Mitral valve prolapse (MVP) is a disorder in which the valve cusps bulge into the left atrium when the left ventricle contracts, sometimes allowing leakage (regurgitation) of blood into the atrium.
About 1 to 3% of people have mitral valve prolapse. The cause is usually redundancy of the valve tissue due to a hereditary weakness in the tissue of the valve (myxomatous degeneration). It causes serious heart problems only if the regurgitation becomes severe, infection of the valve occurs, or weak tissue ruptures.
Symptoms and Diagnosis
Most people with mitral valve prolapse have no symptoms. Others have symptoms that are difficult to explain on the basis of the mechanical problem alone. These symptoms include chest pain, a rapid pulse, palpitations (awareness of heartbeats), migraine headaches, fatigue, and dizziness.

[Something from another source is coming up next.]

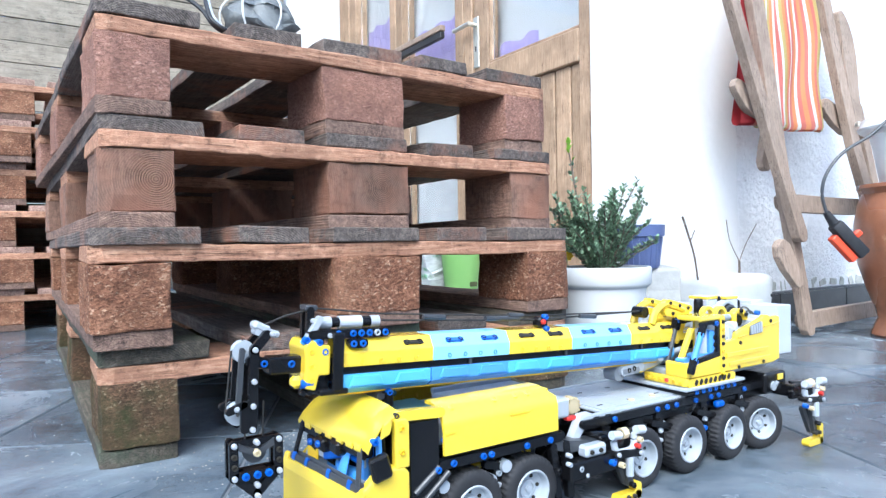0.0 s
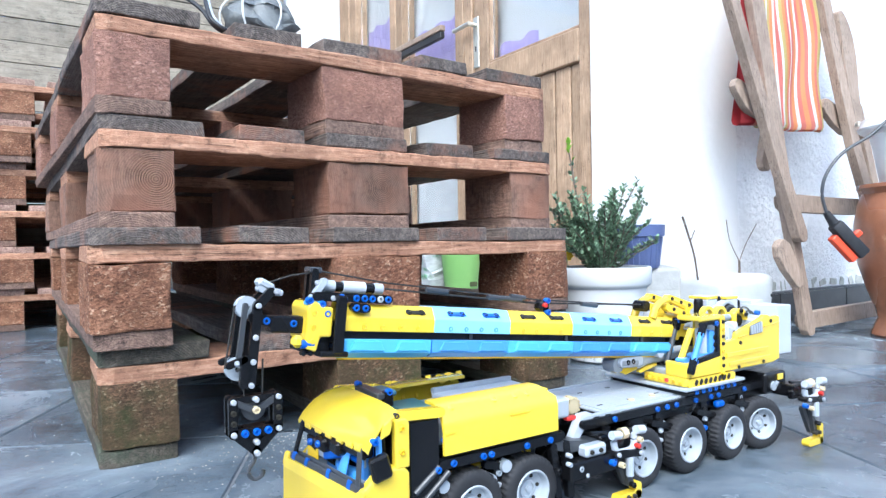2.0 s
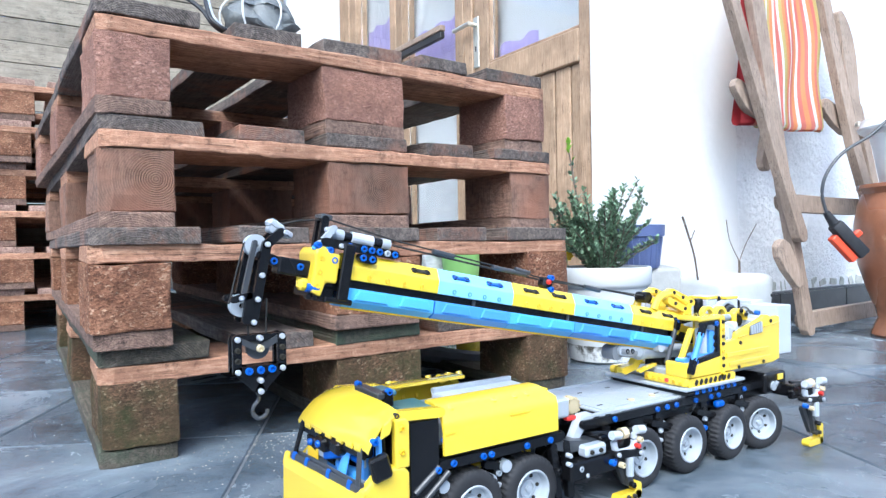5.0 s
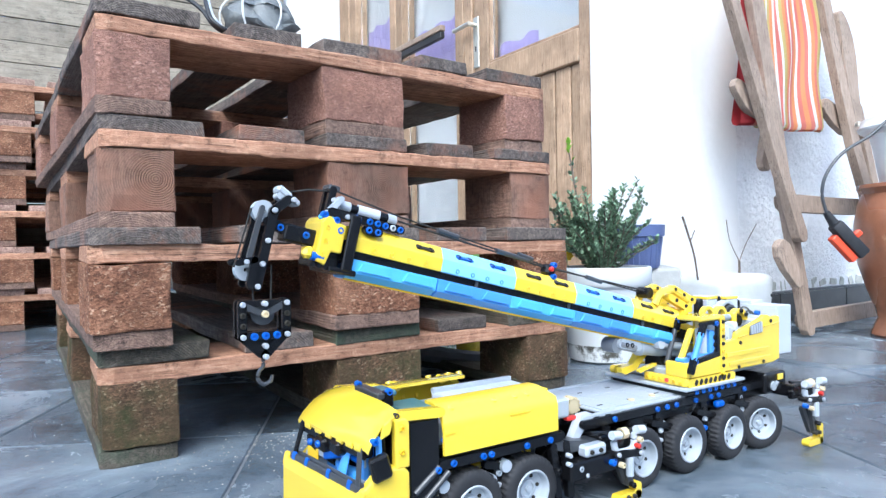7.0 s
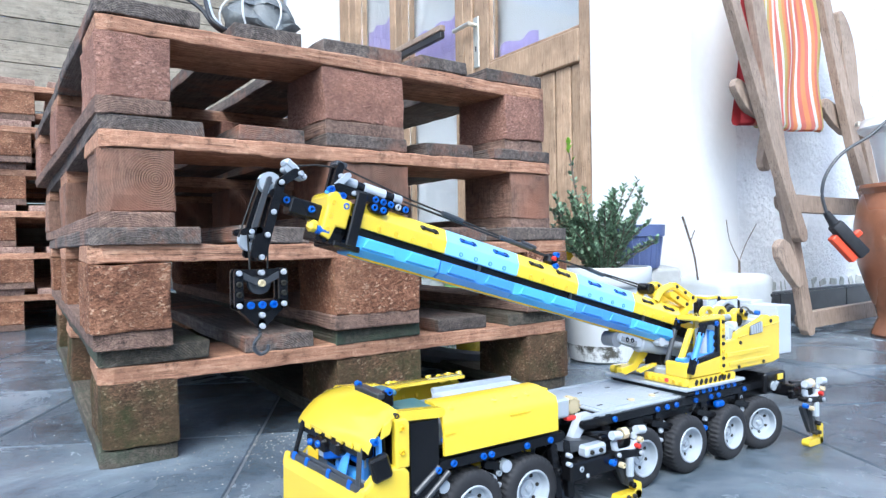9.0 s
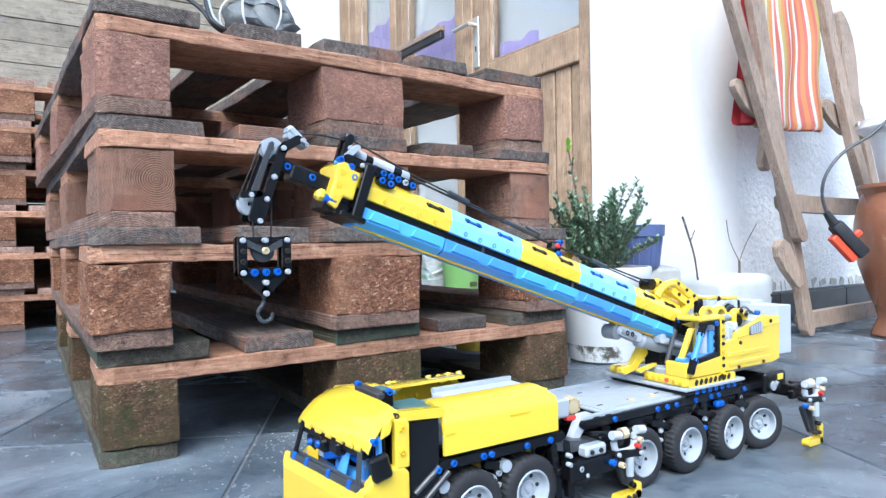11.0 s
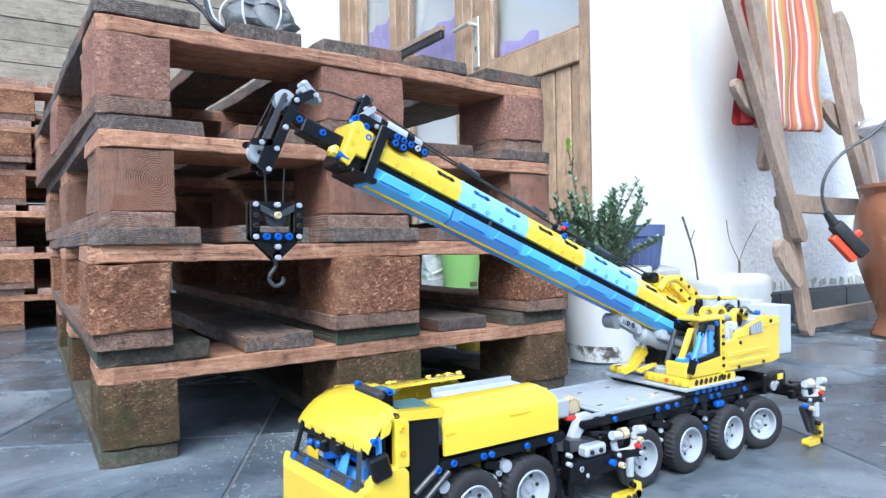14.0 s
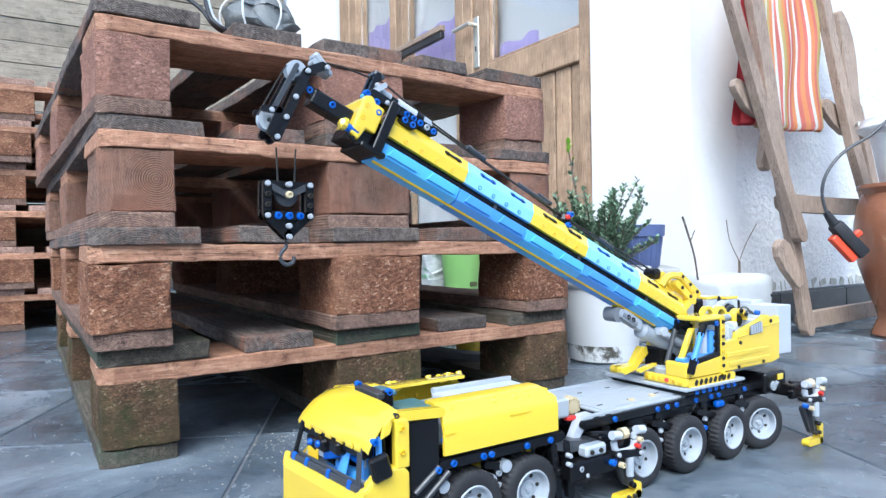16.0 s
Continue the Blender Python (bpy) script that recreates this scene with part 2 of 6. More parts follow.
SIDE_BOARD = wood("weathered_red_board", (0.197, 0.123, 0.093), (0.393, 0.245, 0.186), (0.600, 0.424, 0.331), "Y")
TOP_BOARD = wood("soaked_grey_brown_board", (0.052, 0.044, 0.038), (0.135, 0.11, 0.094), (0.28, 0.226, 0.19), "Y", stain=(0.278, 0.129, 0.078), stain_at=0.6, rings=True)
TOP_BOARD_GREEN = wood("algae_stained_board", (0.04, 0.038, 0.028), (0.098, 0.083, 0.062), (0.2, 0.168, 0.13), "Y", stain=(0.066, 0.088, 0.055), stain_at=0.58, rings=True)
BOTTOM_BOARD = wood("dirty_bottom_board", (0.101, 0.070, 0.055), (0.224, 0.140, 0.104), (0.403, 0.267, 0.196), "Y", rings=True)
FENCE_WOOD = wood("grey_fence_board", (0.2, 0.175, 0.135), (0.28, 0.25, 0.2), (0.35, 0.315, 0.255), "X", grain=0.35, relief=0.5, wear_amount=0.4)
DOOR_WOOD = wood("varnished_oak", (0.27, 0.17, 0.1), (0.4, 0.27, 0.17), (0.5, 0.37, 0.25), "Z", rough=0.38, relief=0.3, wear_amount=0.12)
CHAIR_WOOD = wood("grey_brown_teak", (0.25, 0.18, 0.13), (0.35, 0.26, 0.195), (0.43, 0.335, 0.265), "Z", rough=0.6, relief=0.4, wear_amount=0.2)
STUCCO = plain("white_stucco", (0.87, 0.87, 0.87), 0.9, 0.05, 48, 1.0, 0.016, spec=0.2)
RENDER_SMOOTH = plain("white_wall_paint", (0.78, 0.78, 0.77), 0.85, 0.02, 40, 0.3, 0.003, spec=0.2)
SKIRT_TILE = plain("black_skirting_tile", (0.03, 0.032, 0.036), 0.35, 0.3, 25, 0.2)
GROUT = plain("grey_grout", (0.13, 0.14, 0.15), 0.9, 0.25, 60, 0.5)


def slate(name, tone=1.0):
    m, nt, b = shader(name, 0.35, spec=0.36)
    v = coords(nt)
    big = noise_tex(nt, v, 3.2, 7.0, 0.62, 0.6)
    fine = noise_tex(nt, v, 38.0, 8.0, 0.72)
    col = ramp(nt, big, [(p, tuple(x * tone for x in c)) for p, c in ((0.36, (0.03, 0.044, 0.06)), (0.5, (0.1, 0.13, 0.16)), (0.66, (0.24, 0.28, 0.315)))])
    col = mix(nt, ramp(nt, fine, [(0.35, (0, 0, 0)), (0.75, (0.42, 0.42, 0.42))]), col, (0.22 * tone, 0.232 * tone, 0.246 * tone))
    vo = node(nt, "ShaderNodeTexVoronoi", Scale=120.0)
    nt.links.new(v, vo.inputs["Vector"])
    crumbs = ramp(nt, vo.outputs["Distance"], [(0.05, (1, 1, 1)), (0.1, (0, 0, 0))])
    where = ramp(nt, noise_tex(nt, v, 5.0, 4.0, 0.7), [(0.52, (0, 0, 0)), (0.62, (1, 1, 1))])
    col = mix(nt, mix(nt, 1.0, crumbs, where, "MULTIPLY"), col, (0.33, 0.32, 0.3))
    nt.links.new(vary(nt, col, 0.12), b.inputs["Base Color"])
    wet = ramp(nt, noise_tex(nt, v, 4.5, 6.0, 0.65, 0.8), [(0.36, (0.06, 0.06, 0.06)), (0.5, (0.22, 0.22, 0.22)), (0.68, (0.42, 0.42, 0.42))])
    nt.links.new(wet, b.inputs["Roughness"])
    rip = noise_tex(nt, v, 11.0, 6.0, 0.6, 0.5)
    bump(nt, b, mix(nt, 0.35, rip, fine), 0.65, 0.005)
    return m


SLATE = slate("wet_blue_grey_slate")
# toned-down copy of the slate: floor shade round the crane, held in the colour
SLATE_SHADED = slate("wet_slate_shaded", 0.8)

# ---- structure: yard floor, house walls, fence ----
WX, WY, FY = 1.56, 0.27, 3.6          # door wall, stucco wall, fence
TILE, JOINT, TURN = 0.38, 0.004, radians(-26)
TU, TV = Vector((math.cos(TURN), math.sin(TURN), 0)), Vector((-math.sin(TURN), math.cos(TURN), 0))
T0 = Vector((-0.093, 0.196, 0))
bm = box(bmesh.new(), (1.0, 0.5, -0.0522), (9.0, 9.5, 0.1))
floor = solo("floor", bm, GROUT, "yard floor of large wet slate tiles", "floor", kind="structure")
bm = bmesh.new()
box(bm, (0, 0, -0.004), (TILE - JOINT, TILE - JOINT, 0.008), 0.0015)
tile_mesh = finish("slate_tile", bm, SLATE)
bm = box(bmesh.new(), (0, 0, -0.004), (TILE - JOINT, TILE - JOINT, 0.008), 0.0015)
shaded_tile_mesh = finish("slate_tile", bm, SLATE_SHADED)
far = bmesh.new()
for i in range(-16, 20):
    for j in range(-18, 18):
        p = T0 + TU * ((i + 0.42) * TILE) + TV * ((j + 0.5) * TILE)
        if not (-3.2 < p.x < 4.9 and -3.8 < p.y < 3.7) or (p.x > WX + 0.3 and p.y > WY + 0.3):
            continue
        m = Matrix.Translation(p + Vector((0, 0, random.uniform(-0.0006, 0.0004)))) @ Matrix.Rotation(TURN + random.choice((0, math.pi / 2, math.pi)), 4, "Z")
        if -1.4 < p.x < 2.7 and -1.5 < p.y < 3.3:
            # tiles under and before the crane get the copy with shade in its colour
            t = new("slate_tile", shaded_tile_mesh if p.x > 0.2 and p.y < 0.35 else tile_mesh)
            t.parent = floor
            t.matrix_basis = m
        else:
            box(far, p + Vector((0, 0, -0.004)), (TILE - JOINT, TILE - JOINT, 0.008), 0, Matrix.Rotation(TURN, 4, "Z"))
tagged(part("outer_paving", far, SLATE, floor), kind="stuff")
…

In some people, blood pressure may fall below normal when they stand up (a disorder called orthostatic hypotension).
Doctors diagnose mitral valve prolapse after hearing the characteristic clicking sound through a stethoscope. Regurgitation is diagnosed if a murmur is heard when the left ventricle contracts. Echocardiography (see Diagnosis of Heart and Blood Vessel Disorders: Echocardiography and Other Ultrasound Procedures) enables doctors to view the prolapse and determine the severity of regurgitation if present.
Most people with mitral valve prolapse do not need treatment. If the heart is beating too fast, a beta-blocker may be taken to slow the heart rate and to reduce palpitations and other symptoms.